* _INSTRUCTION_
Write the data out again, character for character, with no images.

* _SUPPLIED MATERIAL_
* begin *

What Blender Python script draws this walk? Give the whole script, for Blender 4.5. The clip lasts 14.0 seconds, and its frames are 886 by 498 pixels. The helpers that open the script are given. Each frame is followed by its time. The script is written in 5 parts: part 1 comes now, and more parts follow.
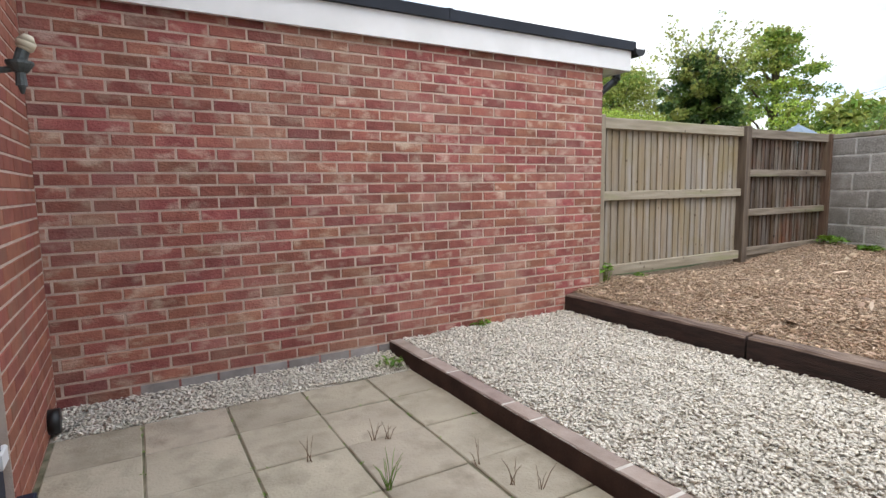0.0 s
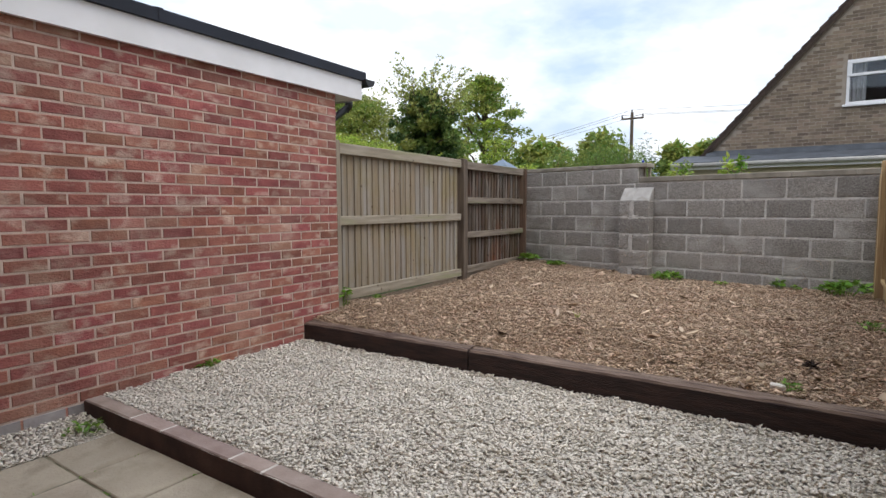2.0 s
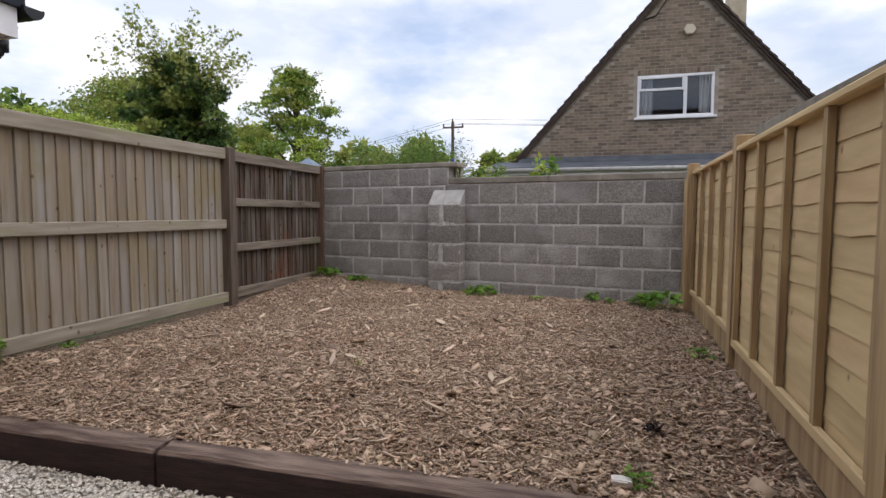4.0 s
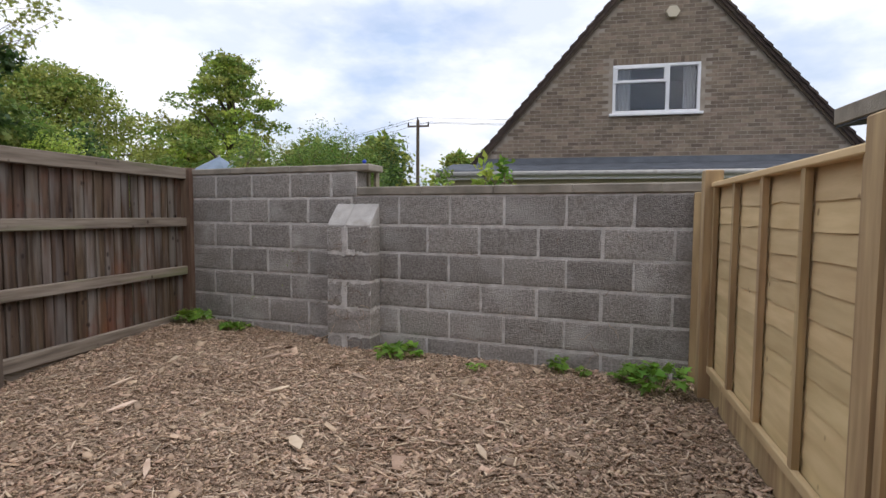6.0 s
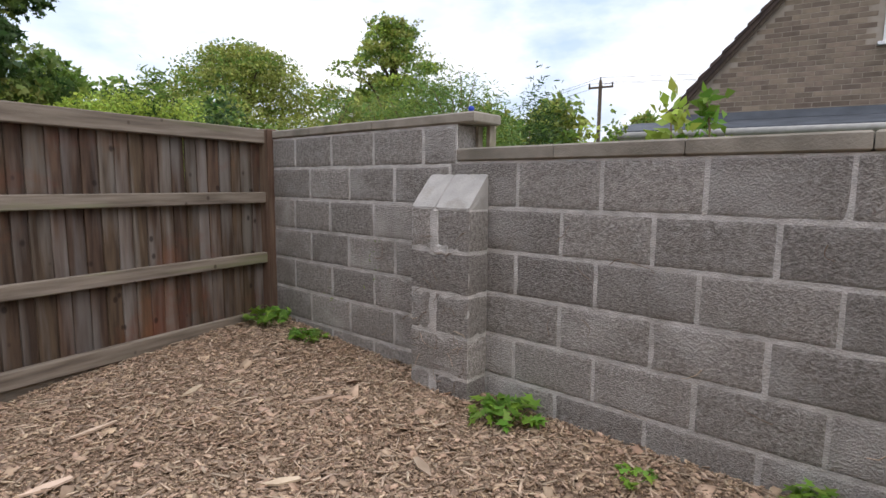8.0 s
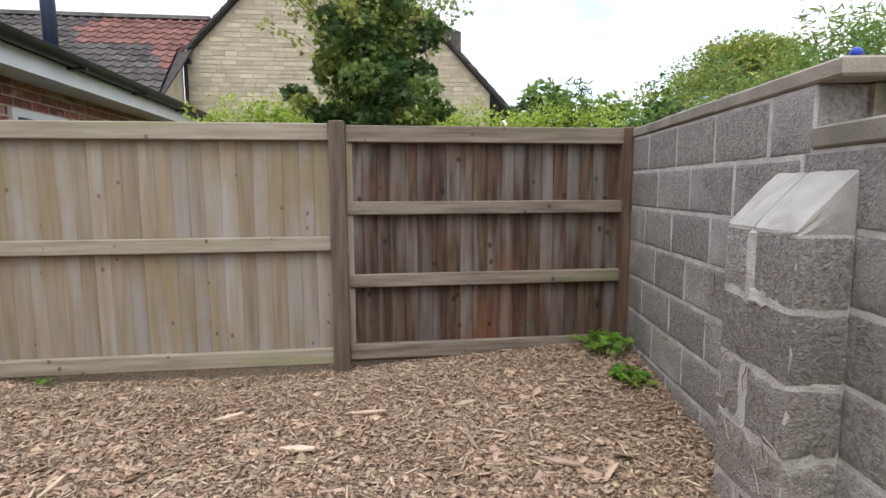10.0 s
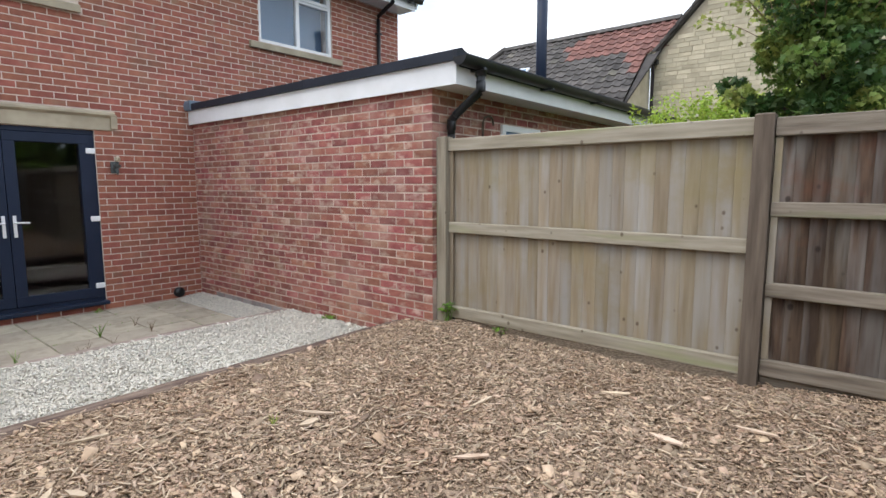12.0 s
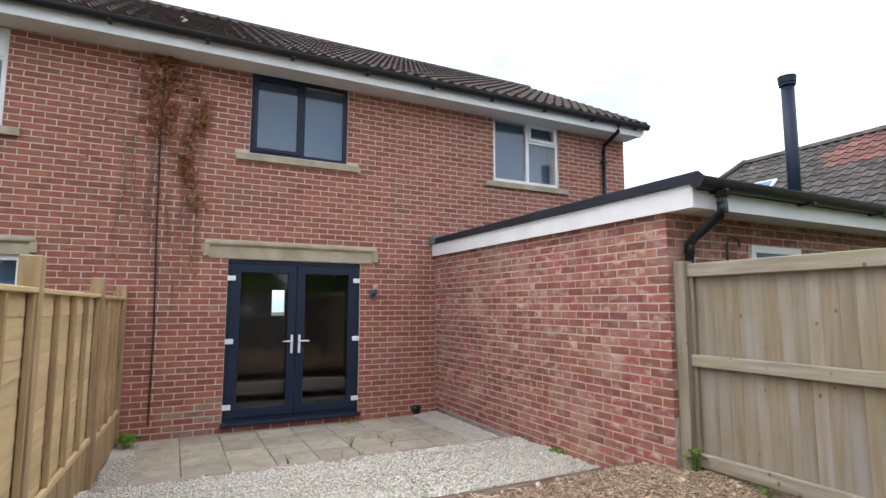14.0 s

* end *

* _FULL SOLUTION_
What Blender Python script draws this walk? Give the whole script, for Blender 4.5. The clip lasts 14.0 seconds, and its frames are 886 by 498 pixels. The helpers that open the script are given. Each frame is followed by its time. The script is written in 5 parts: part 1 comes now, and more parts follow.
0.0 s
2.0 s
4.0 s
6.0 s
8.0 s
10.0 s
12.0 s
14.0 s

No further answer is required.